WIXIW is as sonically dense as it genreless—Did Liars craft the most oblique triangulation of the James Murphy Turntables/Guitars Paradox?—and if you listen long enough to the gnarly woofing, the pretty, crystalline heart of this record shines through. I find something new everytime I listen, which has been a lot, since it's winter right now. There's something to looking into the bristling dark and coming away stronger for it. Also, if anyone knows how to make videos, can you please put "Brats" over a video of LeBron James dancing? Thanks.
- Patrick
TiaCorine - Almost There
The last month has been spent listening to a lot of the newer girls in rap that are little more off the grid. Baby Osamaa, Anycia, staysie atoms—ladies that are making more cloudy, alternative pluggnb records that don't really resemble anything happening in the mainstream. TiaCorine's latest album makes a great introduction for the intrigued. She's a little like if Playboi Carti were a Barb, just a glitter pink AR-15 of a rapper.

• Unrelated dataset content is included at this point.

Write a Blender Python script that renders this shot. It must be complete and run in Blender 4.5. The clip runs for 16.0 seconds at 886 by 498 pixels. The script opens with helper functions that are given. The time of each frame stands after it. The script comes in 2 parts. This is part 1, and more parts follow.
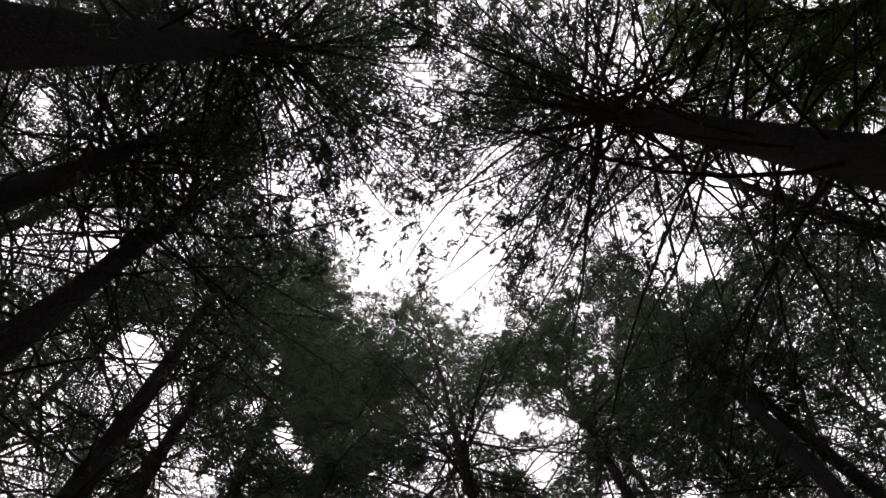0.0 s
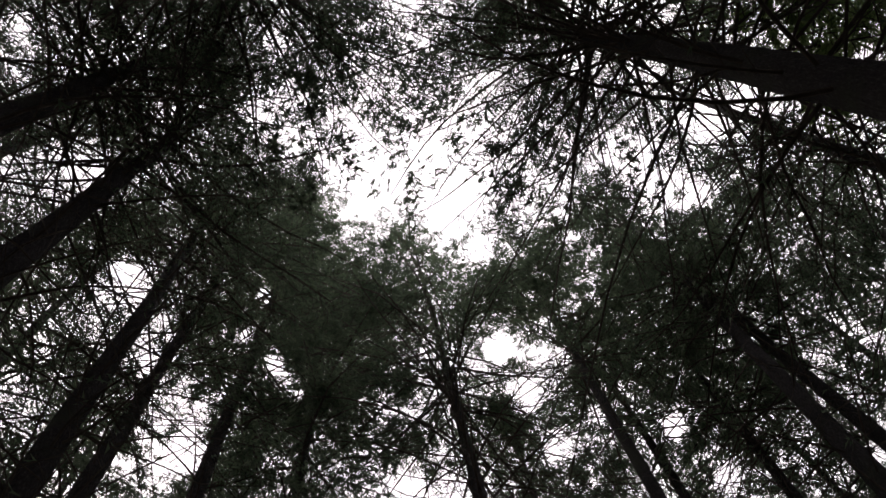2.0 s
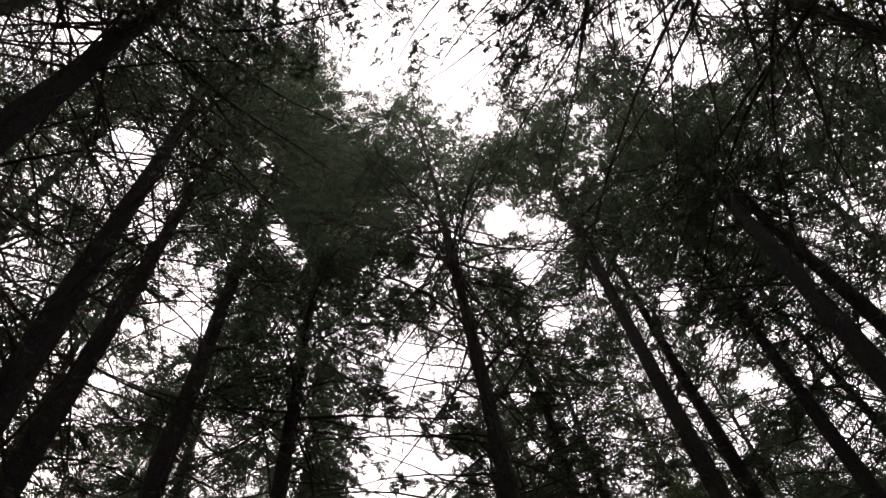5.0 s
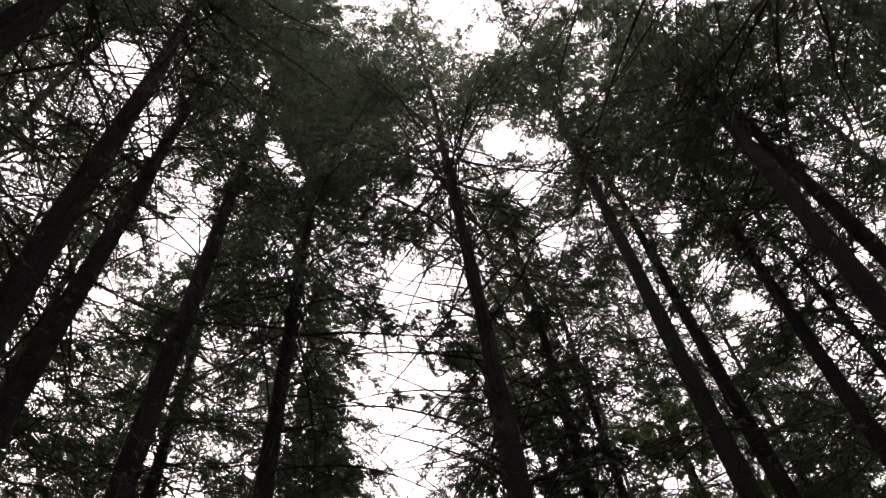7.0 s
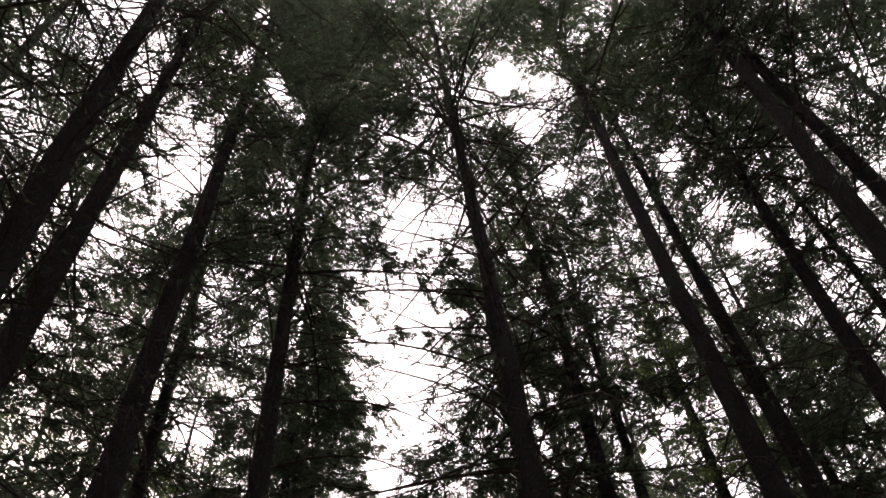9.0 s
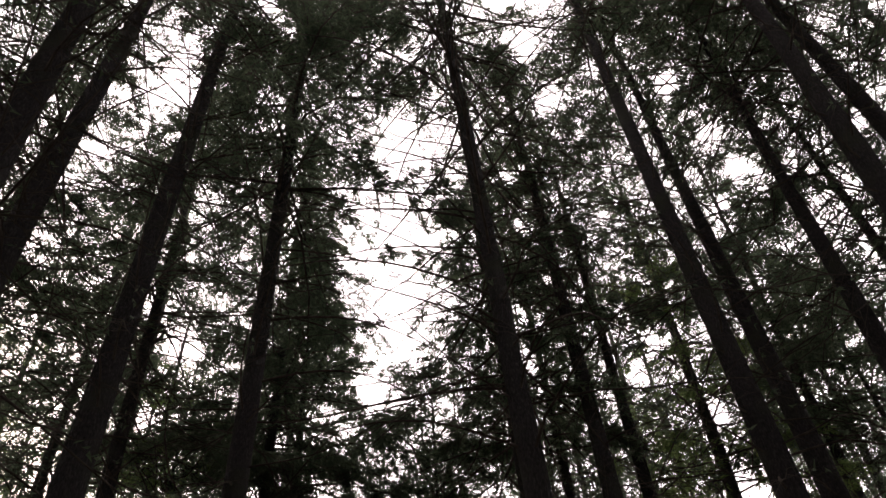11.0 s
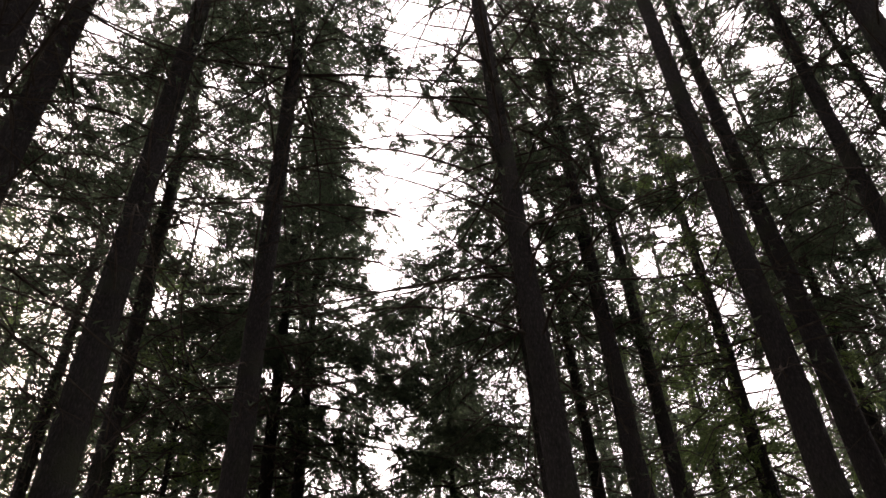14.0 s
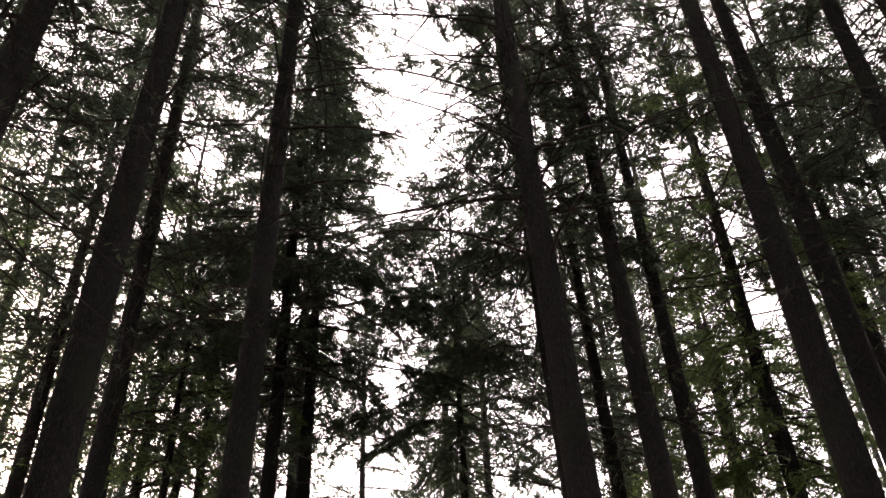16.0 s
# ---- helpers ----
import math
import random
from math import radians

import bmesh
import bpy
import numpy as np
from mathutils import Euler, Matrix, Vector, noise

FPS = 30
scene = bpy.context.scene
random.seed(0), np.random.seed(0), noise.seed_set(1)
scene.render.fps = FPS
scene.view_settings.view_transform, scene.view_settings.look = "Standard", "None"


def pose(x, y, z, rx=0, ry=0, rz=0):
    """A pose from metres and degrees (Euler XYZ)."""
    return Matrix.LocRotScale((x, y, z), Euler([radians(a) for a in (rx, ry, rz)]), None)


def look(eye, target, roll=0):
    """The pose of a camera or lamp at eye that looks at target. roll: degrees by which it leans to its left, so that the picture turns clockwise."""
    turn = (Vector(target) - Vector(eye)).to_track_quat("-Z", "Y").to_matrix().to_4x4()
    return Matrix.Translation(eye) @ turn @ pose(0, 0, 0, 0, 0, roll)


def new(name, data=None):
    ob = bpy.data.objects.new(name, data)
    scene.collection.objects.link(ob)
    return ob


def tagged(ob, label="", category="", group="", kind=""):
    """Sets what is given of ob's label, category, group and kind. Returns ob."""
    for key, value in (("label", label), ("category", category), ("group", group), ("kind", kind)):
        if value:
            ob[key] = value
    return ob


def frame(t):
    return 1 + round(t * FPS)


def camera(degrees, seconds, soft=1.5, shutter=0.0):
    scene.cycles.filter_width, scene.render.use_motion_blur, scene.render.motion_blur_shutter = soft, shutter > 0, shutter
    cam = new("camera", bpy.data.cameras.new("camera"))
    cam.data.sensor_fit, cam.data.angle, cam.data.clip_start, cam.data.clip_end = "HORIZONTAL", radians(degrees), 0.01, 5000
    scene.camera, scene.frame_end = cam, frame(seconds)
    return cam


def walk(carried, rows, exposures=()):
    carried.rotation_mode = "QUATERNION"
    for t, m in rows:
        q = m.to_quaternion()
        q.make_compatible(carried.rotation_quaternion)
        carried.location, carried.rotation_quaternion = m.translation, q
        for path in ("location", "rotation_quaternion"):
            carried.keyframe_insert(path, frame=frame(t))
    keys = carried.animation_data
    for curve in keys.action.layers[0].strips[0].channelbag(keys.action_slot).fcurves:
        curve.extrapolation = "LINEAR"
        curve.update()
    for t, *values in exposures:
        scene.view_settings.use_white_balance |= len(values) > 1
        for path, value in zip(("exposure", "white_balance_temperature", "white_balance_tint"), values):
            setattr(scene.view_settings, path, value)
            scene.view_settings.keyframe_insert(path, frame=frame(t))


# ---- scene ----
cam = camera(55.0, 16.0, 1.5)
EYE = 1.6
# seconds, x, y, z from the first eye, pitch above the horizon, yaw, roll
ROWS = [
    (0.0, -0.003, -0.001, 0.006, 77.43, -12.72, -16.93),
    (0.5, -0.002, 0.002, 0.002, 76.32, -11.96, -16.01),
    (1.0, -0.001, 0.004, -0.002, 75.16, -11.83, -15.91),
    (1.5, 0.001, 0.006, -0.006, 73.83, -11.49, -15.86),
    (2.0, 0.002, 0.008, -0.01, 72.65, -10.53, -14.99),
    (2.5, 0.004, 0.009, -0.014, 71.28, -9.05, -13.55),
    (3.0, 0.006, 0.01, -0.018, 69.99, -7.79, -12.18),
    (3.5, 0.007, 0.012, -0.022, 68.65, -6.97, -11.19),
    (4.0, 0.009, 0.013, -0.026, 67.3, -6.26, -10.36),
    (6.5, 0.019, 0.016, -0.047, 60.16, -4.03, -7.48),
    (7.0, 0.021, 0.016, -0.051, 59.02, -3.81, -7.14),
    (7.5, 0.023, 0.016, -0.055, 57.83, -3.64, -6.89),
    (8.0, 0.025, 0.016, -0.059, 56.94, -3.44, -6.64),
    (8.5, 0.027, 0.017, -0.063, 55.95, -3.07, -6.35),
    (9.0, 0.028, 0.017, -0.066, 54.95, -2.68, -6.09),
    (11.5, 0.033, 0.018, -0.082, 48.23, -2.79, -4.97),
    (12.0, 0.034, 0.018, -0.085, 47.04, -2.32, -4.45),
    (12.5, 0.034, 0.019, -0.087, 45.87, -1.88, -3.93),
    (13.0, 0.034, 0.019, -0.089, 44.84, -1.58, -3.6),
    (13.5, 0.034, 0.02, -0.091, 43.6, -1.32, -3.4),
    (14.0, 0.033, 0.021, -0.093, 42.24, -0.95, -3.18),
    (14.5, 0.032, 0.022, -0.094, 40.93, -0.6, -3.03),
    (15.0, 0.031, 0.023, -0.095, 39.39, -0.28, -2.84),
    (15.5, 0.029, 0.024, -0.096, 38.23, -0.09, -2.77),
    (16.0, 0.027, 0.026, -0.096, 37.08, 0.0, -2.66),
]
EXPOSURES = [(0.0, 0.6, 6700, 20), (4.0, 0.85, 6950, 21), (8.0, 1.25, 7200, 23), (12.0, 1.48, 7250, 24), (16.0, 2.0, 7300, 25)]
walk(cam, [(t, pose(x, y, EYE + z, 90 + pitch, 0, yaw) @ pose(0, 0, 0, 0, 0, roll)) for t, x, y, z, pitch, yaw, roll in ROWS], EXPOSURES)

# ---- light: a bright overcast sky ----
SUN_ELEVATION, SUN_AZIMUTH = 24.0, -40.0
world = bpy.data.worlds.new("world")
scene.world = world
world.use_nodes = True
wn, wl = world.node_tree.nodes, world.node_tree.links
wn.clear()
sky = wn.new("ShaderNodeTexSky")
sky.sky_type, sky.sun_disc = "NISHITA", False
sky.sun_elevation, sky.sun_rotation = radians(SUN_ELEVATION), radians(SUN_AZIMUTH)
sky.air_density, sky.dust_density, sky.ozone_density = 1.0, 6.0, 0.6
cloud = wn.new("ShaderNodeMix")
cloud.data_type = "RGBA"
cloud.inputs[0].default_value = 0.72
cloud.inputs[7].default_value = (16.0, 15.8, 16.2, 1.0)
back = wn.new("ShaderNodeBackground")
back.inputs["Strength"].default_value = 0.12
wout = wn.new("ShaderNodeOutputWorld")
wl.new(sky.outputs[0], cloud.inputs[6])
wl.new(cloud.outputs[2], back.inputs["Color"])
wl.new(back.outputs[0], wout.inputs["Surface"])

sun = new("sun", bpy.data.lights.new("sun", "SUN"))
sun.data.energy, sun.data.angle, sun.data.color = 0.5, radians(25), (1.0, 0.95, 0.88)
sun_way = Vector((math.sin(radians(SUN_AZIMUTH)) * math.cos(radians(SUN_ELEVATION)),
                  math.cos(radians(SUN_AZIMUTH)) * math.cos(radians(SUN_ELEVATION)),
                  math.sin(radians(SUN_ELEVATION))))
sun.matrix_world = look(sun_way * 60, (0, 0, 0))


# ---- materials ----
def material(name):
    m = bpy.data.materials.new(name)
    m.use_nodes = True
    n, l = m.node_tree.nodes, m.node_tree.links
    return m, n, l, n["Principled BSDF"]


def ramp(n, stops):
    r = n.new("ShaderNodeValToRGB")
    e = r.color_ramp.elements
    while len(e) < len(stops):
        e.new(0.5)
    for i, (p, c) in enumerate(stops):
        e[i].position, e[i].color = p, (*c, 1)
    return r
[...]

I prefer the second half of the tape more, where she gets more melodic and playful, as opposed to the more hard-edged first half. On "Give No F**K" she gives the mosh pit a more ethereal feeling, as though she's punching the clouds in the sky. And on "Burnt," she does supreme justice on one of Pi'erre Bourne's better beats. Her rhymes are loopy and tough as she toys around from the warped synths. She is demanding of your attention and she should be; she deserves it.